In conclusion, from the generation to the furnace entry of scrap steel, the main costs involved include recycling, transportation, sorting, processing, and packaging costs.

Consumption and downstream

Scrap steel is a direct substitute for iron ore and is primarily used in the downstream sector of ferrous metal smelting and pressing. Approximately 85% to 90% of scrap steel is used for steelmaking, while the remaining 10% to 15% is utilized in casting, iron refining, and recycled steel production. Compared to iron ore-based steelmaking (a lengthy process), the input-output ratio of scrap steel is close to 1:1. It can be directly fed into steel furnaces, eliminating the need for mining, beneficiation, coking, and iron refining processes. This significantly reduces harmful emissions and energy requirements.

The consumption end-users for smelting scrap steel are primarily in the ferrous metal smelting and pressing industry, with the actual distribution divided between converters and electric furnaces. Converters are the final step in the long-process ironmaking and converter steelmaking. Historically, the proportion of scrap steel added to crude steel production (crude steel production/iron production – 1) in China has generally been around 10% to 20%, with a historical peak reaching nearly 30%. Short-process electric furnaces mainly rely on scrap steel as their raw material, with an additive ratio close to 100%.

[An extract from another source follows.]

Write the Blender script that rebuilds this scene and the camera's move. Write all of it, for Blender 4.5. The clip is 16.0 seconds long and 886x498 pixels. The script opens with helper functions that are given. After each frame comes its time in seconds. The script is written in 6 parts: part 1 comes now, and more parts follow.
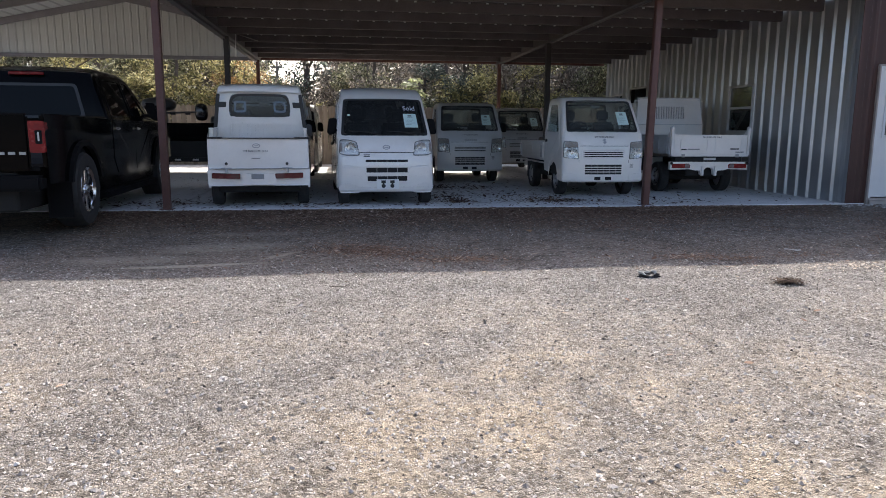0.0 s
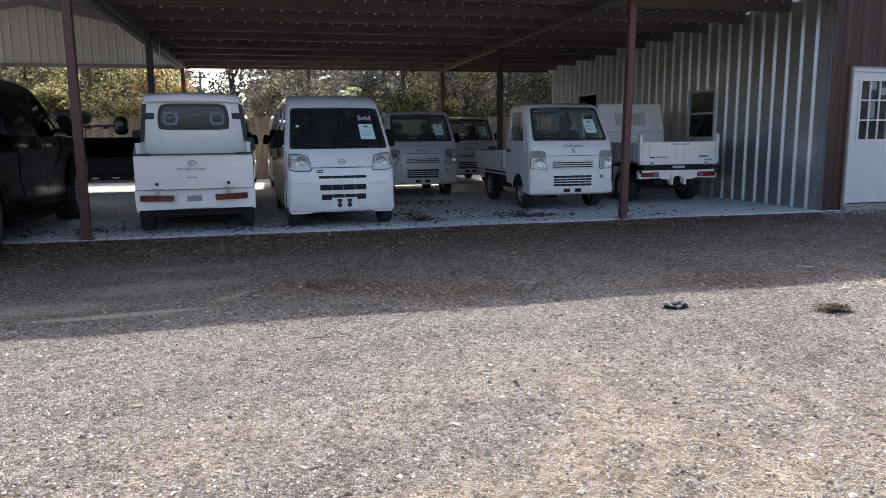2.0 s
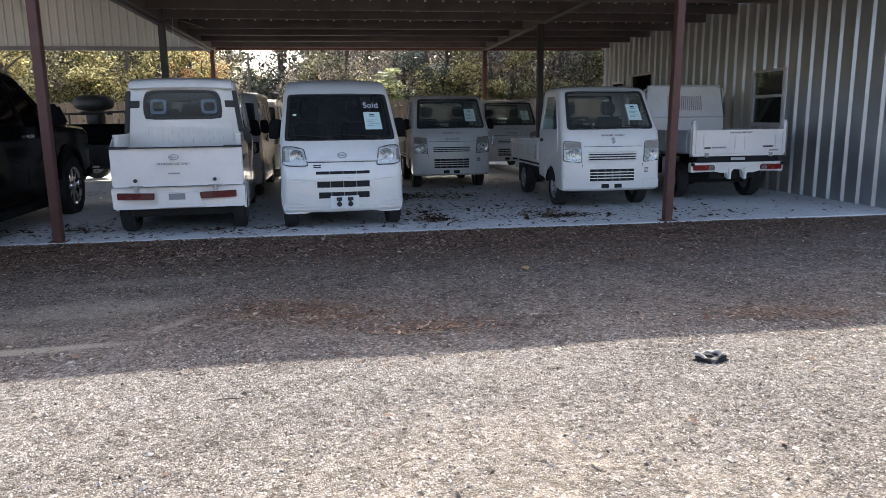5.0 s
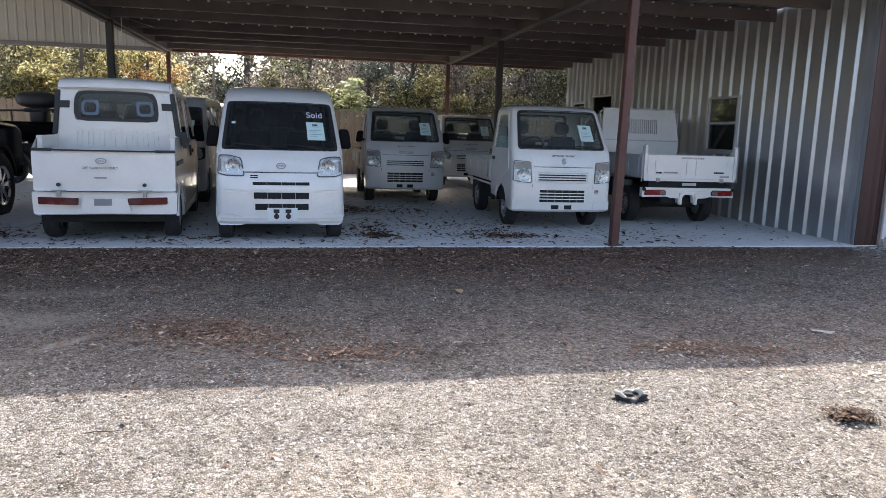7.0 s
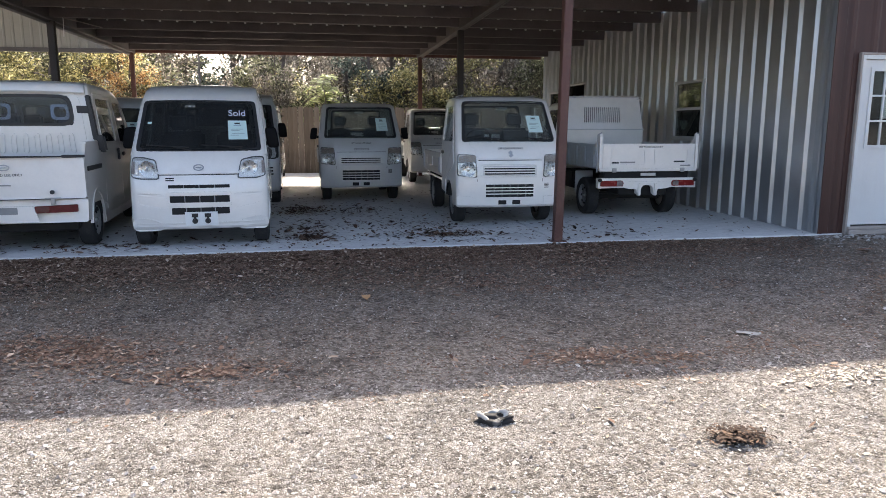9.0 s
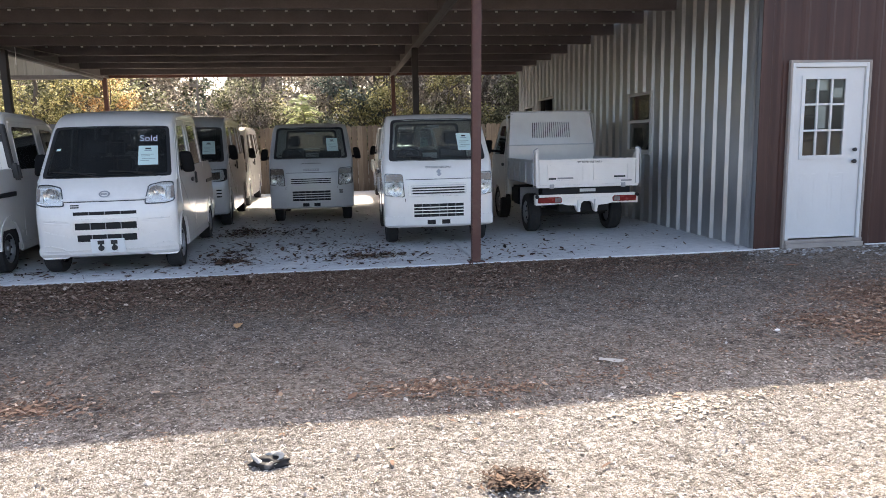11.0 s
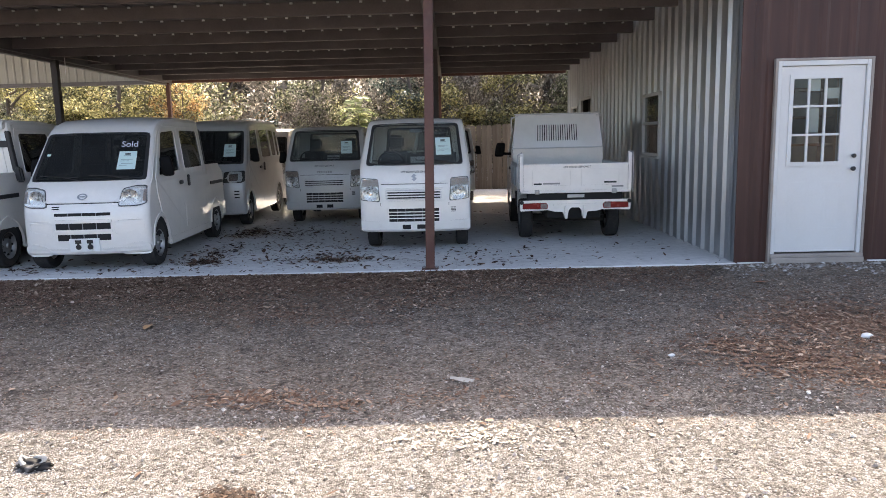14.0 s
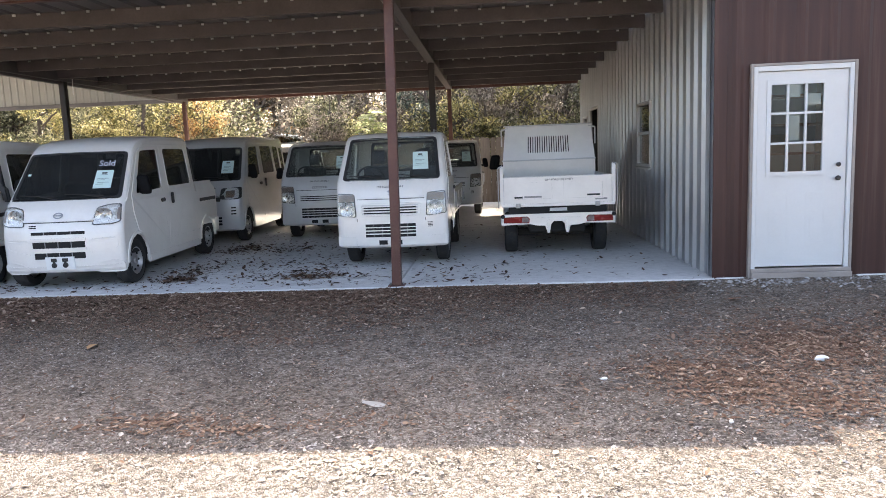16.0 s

In 2021, China’s pig iron production was approximately 870 million tons, and crude steel production was around 1.03 billion tons. The difference of 160 million tons comes from scrap steel addition and electric furnace steelmaking. Translated into scrap steel addition ratio, it is approximately 18.4%. Overall, the ferrous metal smelting and pressing industry is the only consumption end-user for scrap steel.

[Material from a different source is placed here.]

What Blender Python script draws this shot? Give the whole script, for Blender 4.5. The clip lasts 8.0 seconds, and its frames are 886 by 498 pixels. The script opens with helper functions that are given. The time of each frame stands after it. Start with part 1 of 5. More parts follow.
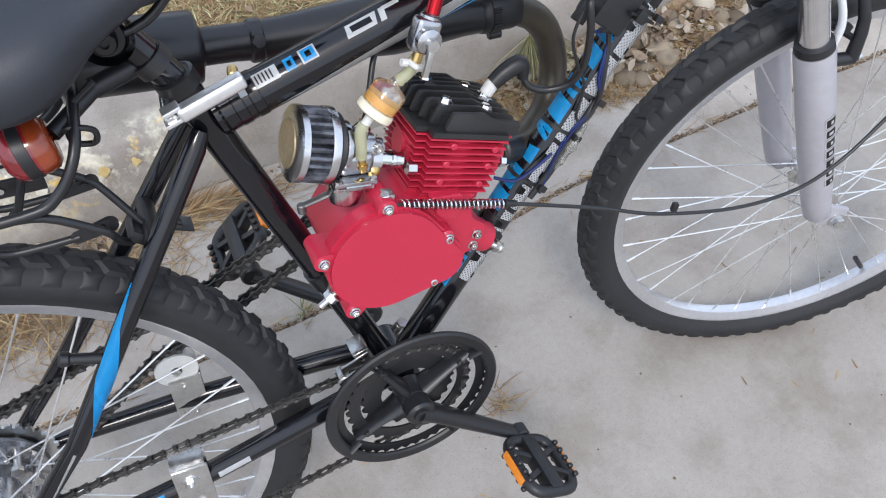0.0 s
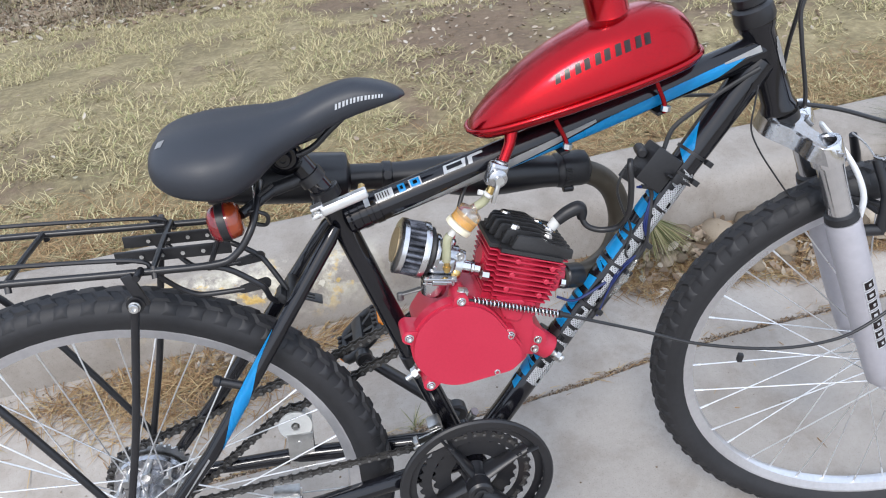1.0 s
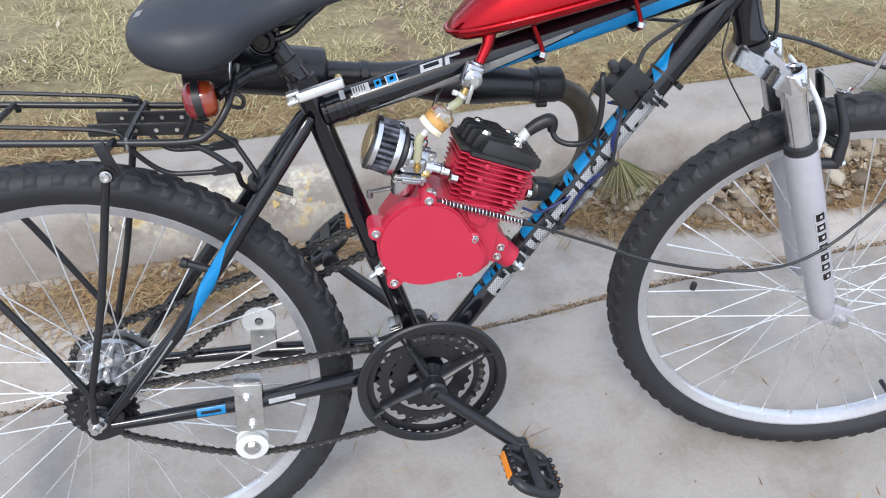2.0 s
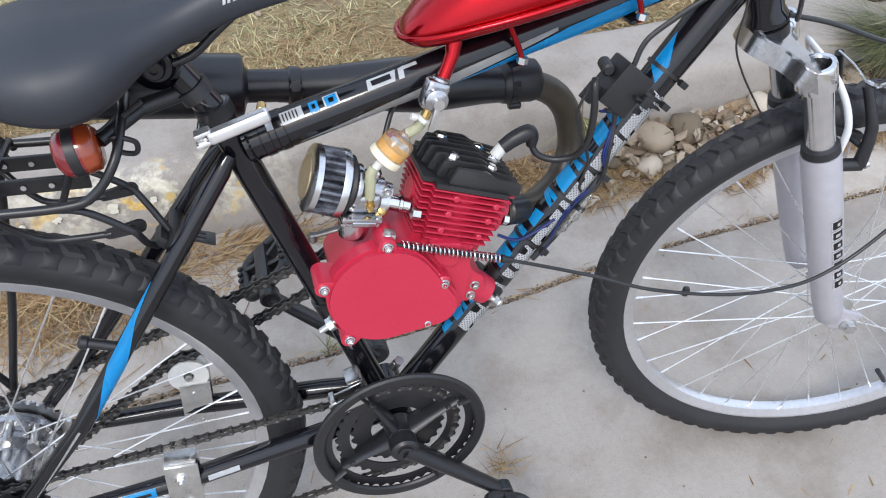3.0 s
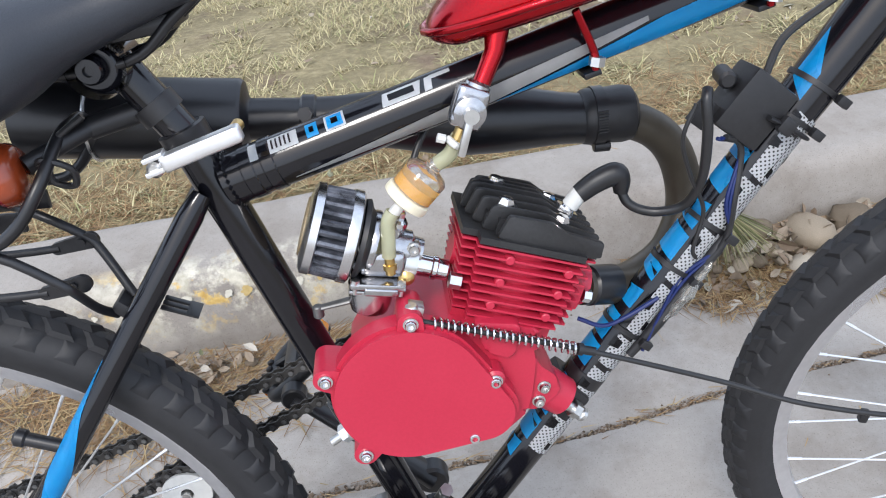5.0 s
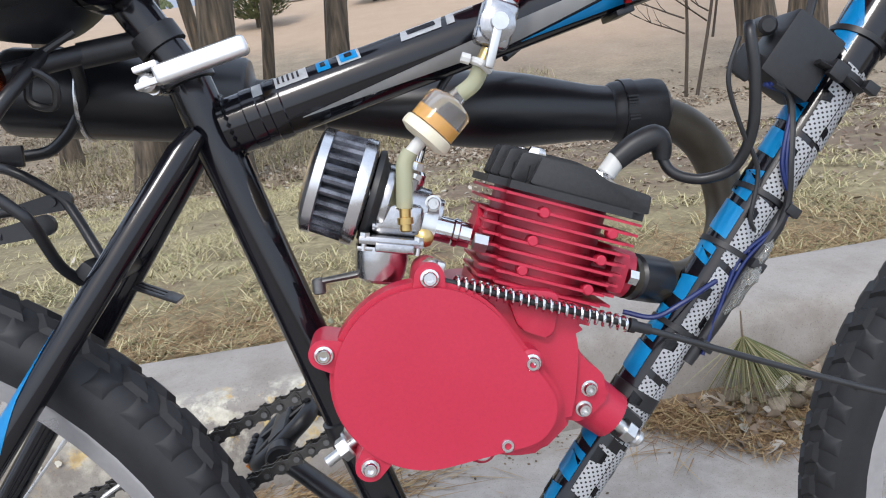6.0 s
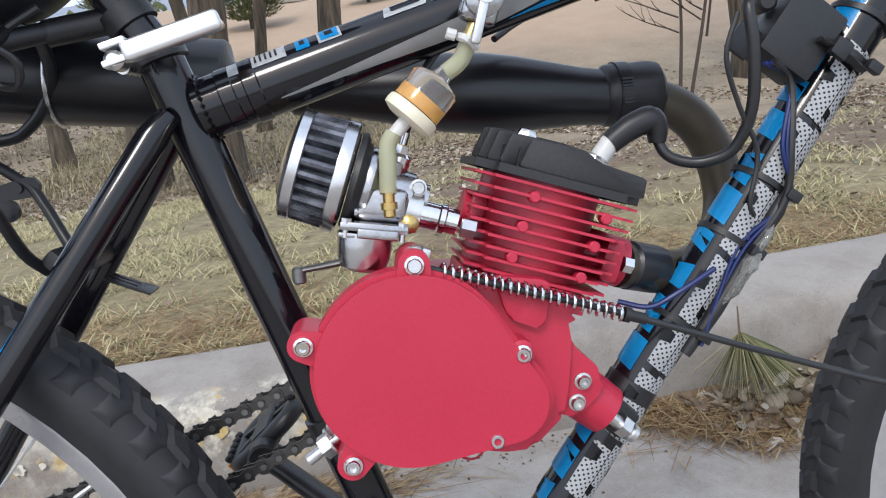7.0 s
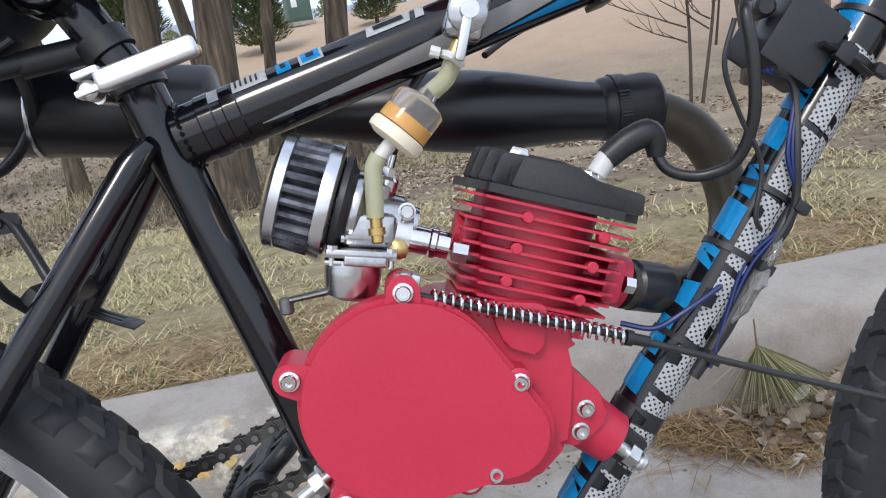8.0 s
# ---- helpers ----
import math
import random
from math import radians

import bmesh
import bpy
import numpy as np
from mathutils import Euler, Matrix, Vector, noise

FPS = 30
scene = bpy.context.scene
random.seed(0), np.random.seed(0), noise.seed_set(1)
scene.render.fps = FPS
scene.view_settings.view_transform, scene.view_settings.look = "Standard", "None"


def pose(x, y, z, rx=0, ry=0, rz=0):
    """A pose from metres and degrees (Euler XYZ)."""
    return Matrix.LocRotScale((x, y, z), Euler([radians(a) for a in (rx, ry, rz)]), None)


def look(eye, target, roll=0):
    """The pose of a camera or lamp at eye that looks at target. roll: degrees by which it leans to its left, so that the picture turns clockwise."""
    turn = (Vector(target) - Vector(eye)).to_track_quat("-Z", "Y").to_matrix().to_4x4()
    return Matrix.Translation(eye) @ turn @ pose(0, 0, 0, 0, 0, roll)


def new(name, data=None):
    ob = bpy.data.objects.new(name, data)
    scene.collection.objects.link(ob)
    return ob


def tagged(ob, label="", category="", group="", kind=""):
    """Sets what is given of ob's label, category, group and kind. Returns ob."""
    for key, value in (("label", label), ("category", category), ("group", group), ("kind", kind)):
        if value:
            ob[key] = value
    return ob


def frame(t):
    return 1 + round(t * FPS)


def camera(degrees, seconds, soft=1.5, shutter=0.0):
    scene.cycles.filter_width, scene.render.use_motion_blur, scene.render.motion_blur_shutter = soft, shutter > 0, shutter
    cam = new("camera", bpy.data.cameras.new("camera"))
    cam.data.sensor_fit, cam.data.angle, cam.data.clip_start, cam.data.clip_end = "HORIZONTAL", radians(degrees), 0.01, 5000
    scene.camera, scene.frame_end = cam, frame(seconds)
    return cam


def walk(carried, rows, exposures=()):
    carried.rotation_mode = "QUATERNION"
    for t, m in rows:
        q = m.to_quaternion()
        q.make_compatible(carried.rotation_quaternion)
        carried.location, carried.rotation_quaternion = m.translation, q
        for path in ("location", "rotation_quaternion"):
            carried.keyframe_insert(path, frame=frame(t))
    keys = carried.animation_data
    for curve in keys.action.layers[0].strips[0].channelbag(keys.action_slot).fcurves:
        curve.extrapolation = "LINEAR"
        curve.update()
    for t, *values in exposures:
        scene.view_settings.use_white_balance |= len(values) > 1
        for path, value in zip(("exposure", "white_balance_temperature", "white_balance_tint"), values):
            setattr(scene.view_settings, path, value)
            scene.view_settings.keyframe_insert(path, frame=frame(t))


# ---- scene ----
cam = camera(61.9, 8.0, soft=1.1)
# seconds, eye in metres, turn in degrees
ROWS = [
    (0, 0.3141, -0.3373, 1.1075, 35.95, -0.39, -24.97),
    (0.5, 0.3231, -0.4497, 1.1521, 43.83, 2.63, -18.14),
    (1, 0.3465, -0.5751, 1.1844, 51.49, 4.48, -11.26),
    (1.2, 0.3425, -0.6070, 1.1822, 52.50, 3.23, -11.28),
    (1.5, 0.3387, -0.6239, 1.1860, 51.60, -1.27, -10.16),
    (1.7, 0.3378, -0.6464, 1.1692, 50.22, -0.66, -10.27),
    (2.8, 0.3514, -0.4804, 1.1278, 42.67, 0.95, -12.66),
    (3, 0.3613, -0.4146, 1.1332, 41.58, -0.89, -15.79),
    (3.5, 0.3850, -0.3677, 1.1914, 43.79, 0.16, -16.78),
    (4, 0.3944, -0.4083, 1.1979, 42.68, 0.65, -14.02),
    (4.2, 0.3898, -0.3958, 1.1815, 43.82, 1.22, -12.08),
    (5.3, 0.4754, -0.3095, 0.8559, 57.15, 5.79, -4.60),
    (5.5, 0.4604, -0.3109, 0.8031, 62.02, 4.30, -3.49),
    (6, 0.4208, -0.3426, 0.7601, 69.89, 5.84, -7.32),
    (6.5, 0.4012, -0.3240, 0.7351, 67.44, 5.59, -4.43),
    (7, 0.4270, -0.3263, 0.7439, 69.97, 5.98, -7.74),
    (7.5, 0.4454, -0.3343, 0.7641, 74.52, 6.56, -8.90),
    (8, 0.4432, -0.3102, 0.7407, 71.35, 7.92, -7.13),
]
walk(cam, [(t, pose(x, y, z, a, b, c)) for t, x, y, z, a, b, c in ROWS],
     [(0, 0.08), (0.5, 0.18), (1, 0.18), (1.5, 0.22), (3, 0.16), (4, 0.14), (5.5, 0.27), (6, 0.06), (6.5, 0.0), (8, -0.05)])

# ---- world, sun ----
sky_world = bpy.data.worlds.new("sky")
scene.world = sky_world
sky_world.use_nodes = True
wn = sky_world.node_tree
sky = wn.nodes.new("ShaderNodeTexSky")
sky.sky_type = "NISHITA"
sky.sun_disc = False
sky.sun_elevation = radians(48)
sky.sun_rotation = radians(200)
sky.dust_density = 4.0
sky.air_density = 1.4
soft_sky = wn.nodes.new("ShaderNodeMixRGB")
soft_sky.inputs[0].default_value = 0.72
soft_sky.inputs[2].default_value = (7.1, 8.2, 10.3, 1)
wn.links.new(sky.outputs[0], soft_sky.inputs[1])
wn.links.new(soft_sky.outputs[0], wn.nodes["Background"].inputs[0])
wn.nodes["Background"].inputs[1].default_value = 0.185
sun = new("sun", bpy.data.lights.new("sun", "SUN"))
sun.data.energy = 1.7
sun.data.angle = radians(14)
sun.data.color = (1.0, 0.97, 0.94)
sun.matrix_world = look((-1.0, -2.0, 3.2), (0, 0, 0))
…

According to data from the Institute of Metallurgical Industry Planning in 2021, there are a total of 257 electric arc furnaces in the country, with a total production capacity of about 180 million tons. The production capacity is relatively concentrated in the eastern, southern, central, and southwestern regions, accounting for a combined 86%, with shares of 37%, 20%, 16%, and 13% respectively. In terms of provinces, Jiangsu, Guangdong, Shandong, Sichuan, and Hubei have a relatively high capacity of electric arc furnaces. Jiangsu has a capacity of 24.05 million tons, Guangdong has 20.885 million tons, and Hubei has 14.62 million tons. In general, electric arc furnaces are mainly located in regions with abundant scrap steel and electricity resources, providing a comparative cost advantage over other provinces and cities.

Summarize

Scrap steel is an important component of China’s iron element circulation. It is projected that by 2025, China’s steel stockpile will reach nearly 14 billion tons. Taking into account the proportion of steel stockpile (accumulated steel before it is scrapped) and the generation of scrap steel (steel recycled and reused after reaching its lifespan), based on the international ratio of 2% to 3%, it is estimated that China will generate 280 million to 420 million tons of scrap steel annually. This will greatly alleviate the current situation of heavy reliance on imported raw materials for ferrous metal smelting in China. Additionally, electric furnaces have significant advantages over blast furnaces in terms of emissions and environmental protection. Therefore, the recycling of scrap steel and electric furnace metallurgy will be a direction that supports China’s green development strategy in the ferrous metal industry.